Forte d’une exposition grandissante d’année en année, la formation sud-africaine se montre chaque intersaison plus active sur le marché des transferts. Après Gerald Ciolek ou Linus Gerdemann, MTN vient de parier sur Edvald Boasson Hagen et Theo Bos. Rien ne dit que cela fonctionnera, mais au moins Douglas Ryder, le manager général, essaie, comme depuis la création de l’équipe. C’est tout à son honneur.
Ciolek a montré la voie
Que des coureurs confirmés mais en manque de résultats redescendent à l’échelon inférieur pour reprendre confiance n’a jamais été une véritable habitude. Il faut dire que pour des garçons annoncés comme des futurs cracks, prédestinés à gagner grands tours et prestigieuses classiques, la deuxième division n’a rien du paradis. Et pourtant, c’est en train de changer, parce que les places dans l’élite se font de plus en plus chères. Pour ces espoirs trop rapidement mis sous le feu des projecteurs, il n’y a donc pas d’innombrables solutions pour se relancer. Soit ils signent dans de grosses écuries et acceptent un rôle de larbin pour des leaders qui n’auront rien à faire de leur statut d’ex future star – c’est ce qu’avait fait Ciolek en signant chez OPQS fin 2011 -, soit ils osent le défi de la deuxième division pour goûter au rôle de leader – le choix de l’Allemand un an plus tard, après son échec chez Patrick Lefevere. Alors quand on a l’exemple de quelques coureurs pour qui l’humilité et la prise de risque a payé, on est tenté de faire pareil.

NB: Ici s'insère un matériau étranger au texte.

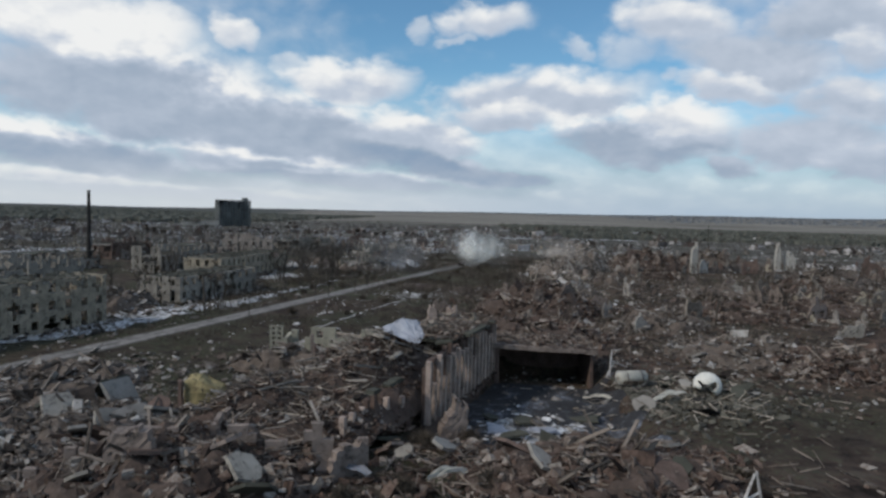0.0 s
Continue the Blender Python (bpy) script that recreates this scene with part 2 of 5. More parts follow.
MIXED = [(0.0, (0.04, 0.033, 0.029)), (0.3, (0.095, 0.075, 0.063)), (0.55, (0.145, 0.124, 0.106)), (0.75, (0.21, 0.187, 0.164)), (1.0, (0.38, 0.365, 0.345))]
REDDISH = [(0.0, (0.028, 0.02, 0.017)), (0.3, (0.066, 0.044, 0.035)), (0.55, (0.112, 0.075, 0.059)), (0.8, (0.165, 0.127, 0.104)), (1.0, (0.3, 0.265, 0.232))]
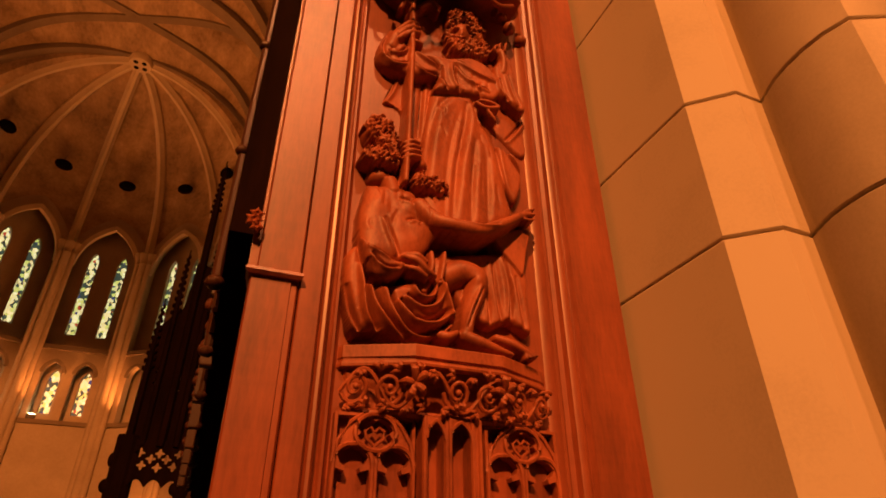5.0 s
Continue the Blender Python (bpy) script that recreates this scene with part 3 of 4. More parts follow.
for c, r, s0, way in ((0.33, 0.035, 200, 1), (0.415, 0.04, 20, -1), (0.60, 0.038, 180, 1), (0.69, 0.036, 0, -1), (0.79, 0.032, 190, 1), (0.875, 0.030, 10, -1)):
    pts, rad = [], []
    for i in range(21):
        f = i / 20
        a = radians(s0) + way * 1.5 * 2 * math.pi * f
        rr = r * (1 - 0.75 * f)
        pts.append(fz(c + rr * math.cos(a), 0.455 + 1.15 * rr * math.sin(a), 0.012 * f))
        rad.append(0.0095 * (1 - 0.3 * f))
    tube(bm, pts, [q * 0.72 for q in rad], 7)
    ball(bm, fz(c, 0.455, 0.012), 0.009, u=8, v=6)
tube(bm, [fz(x, 0.455 + 0.045 * math.sin((x - 0.3) * 34), 0.004) for x in [0.292 + 0.62 * i / 60 for i in range(61)]], 0.006, 6)
for i in range(24):
    x = 0.30 + 0.6 * (i + 0.5) / 24
    h = 0.455 + 0.042 * (1 if i % 2 else -1)
    a = random.uniform(0, 6.28)
    for da in (-0.8, 0, 0.8):
        petal(bm, fz(x, h), fz(x + 0.013 * math.cos(a + da), h + 0.013 * math.sin(a + da), 0.010), fz(x + 0.024 * math.cos(a + da), h + 0.024 * math.sin(a + da), 0.0), 0.004, 0.0065, 0.002)
for d in ((0.475, 0.0), (0.735, 0.0)):
    for k in range(5):
        a = radians(36 + 72 * k)
        petal(bm, fz(d[0], 0.468, 0.012), fz(d[0] + 0.024 * math.cos(a), 0.468 + 0.03 * math.sin(a), 0.026), fz(d[0] + 0.04 * math.cos(a), 0.468 + 0.045 * math.sin(a), 0.006), 0.007, 0.011, 0.003)
part("foliage_frieze", bm, CARVED, shelf, "scrolling carved vine leaves", smooth=True)

# nodding canopy over the figure
bm = bmesh.new()
LOBE = bez([(0.258, 2.191,0.03), (0.273, 2.257,0.07), (0.317, 2.323,0.11), (0.398, 2.398,0.14), (0.466, 2.436,0.155), (0.493, 2.426,0.16), (0.537, 2.523,0.17), (0.621, 2.599,0.175), (0.685, 2.587,0.17), (0.745, 2.497,0.155), (0.792, 2.401,0.135), (0.867, 2.328,0.10), (0.933, 2.255,0.05)], 6)
sweepline = [at(*q) for q in LOBE]


def ribbon(bm, line, half, depth):
    """A carved band that follows a line and runs back towards the panel."""
    rings = []
    for i, q in enumerate(line):
        t = line[min(i + 1, len(line) - 1)] - line[max(i - 1, 0)]
        n = Vector((-t.z, 0, t.x)).normalized()
        rings.append([bm.verts.new(v) for v in (q + n * half, q + n * half * 0.4 - Vector((0, 0.006, 0)), q - n * half * 0.4 - Vector((0, 0.006, 0)), q - n * half, q - n * half + Vector((0, depth, 0)), q + n * half + Vector((0, depth, 0)))])
    for a, b in zip(rings, rings[1:]):
        for j in range(6):
            bm.faces.new((a[j], a[(j + 1) % 6], b[(j + 1) % 6], b[j]))
    bm.faces.new(rings[0])
    bm.faces.new(rings[-1][::-1])


ribbon(bm, sweepline, 0.014, 0.27)
canopy = part("canopy", bm, CARVED, stall_end, "nodding ogee canopy of scrolls and crockets", smooth=True)
bm = bmesh.new()
ribbon(bm, [at(x, h - 0.034, o - 0.004) for x, h, o in LOBE[3:-3]], 0.007, 0.05)
UPPER_BAND = bez([(0.250, 2.504,0.02), (0.273, 2.409,0.05), (0.334, 2.396,0.07), (0.395, 2.455,0.085), (0.416, 2.580,0.09), (0.452, 2.682,0.10), (0.535, 2.720,0.11), (0.607, 2.833,0.115), (0.661, 2.805,0.115), (0.737, 2.696,0.10), (0.821, 2.542,0.08), (0.928, 2.385,0.04)], 6)
ribbon(bm, [at(*q) for q in UPPER_BAND], 0.010, 0.12)
ribbon(bm, [at(x + 0.006, h - 0.028, o - 0.004) for x, h, o in UPPER_BAND[3:-3]], 0.006, 0.05)
part("hood_band", bm, CARVED, canopy, smooth=True)
bm = bmesh.new()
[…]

Gerald Ciolek, à 26 ans, avait besoin d’autre chose que l’exposition permanente qui suscite forcément les questions sur le pourquoi du comment. Pourquoi ce très grand espoir, annoncé comme le futur Zabel, n’a pas réussi ? Champion d’Allemagne à 18 ans, comment a-t-il pu rater la suite ? C’était ça, son quotidien dans l’élite. En signant chez MTN en prévision de la saison 2013, il a fait le choix de la discrétion. L’anonymat est pour lui quelque chose de bien trop illusoire, mais s’éloigner de l’effervescence du World Tour ne pouvait que l’aider. Sans toutefois y perdre sportivement. La meilleur exemple, c’est Milan-Sanremo. En 2012, dans l’ombre de Boonen, il ne peut absolument pas jouer sa carte personnelle et termine à plus de vingt minutes du vainqueur. Un an après, l’équipe MTN-Qhubeka y est invitée presque à la surprise générale, et c’est l’un des principaux objectifs de la saison pour le natif de Cologne. La suite on la connait, il gagne, prouve que redescendre en Continental Pro n’est pas un mauvais pari et même s’il n’a plus été aussi impressionnant depuis ce jour de mars 2013, il a incité de nombreux coureurs en difficulté à franchir le pas.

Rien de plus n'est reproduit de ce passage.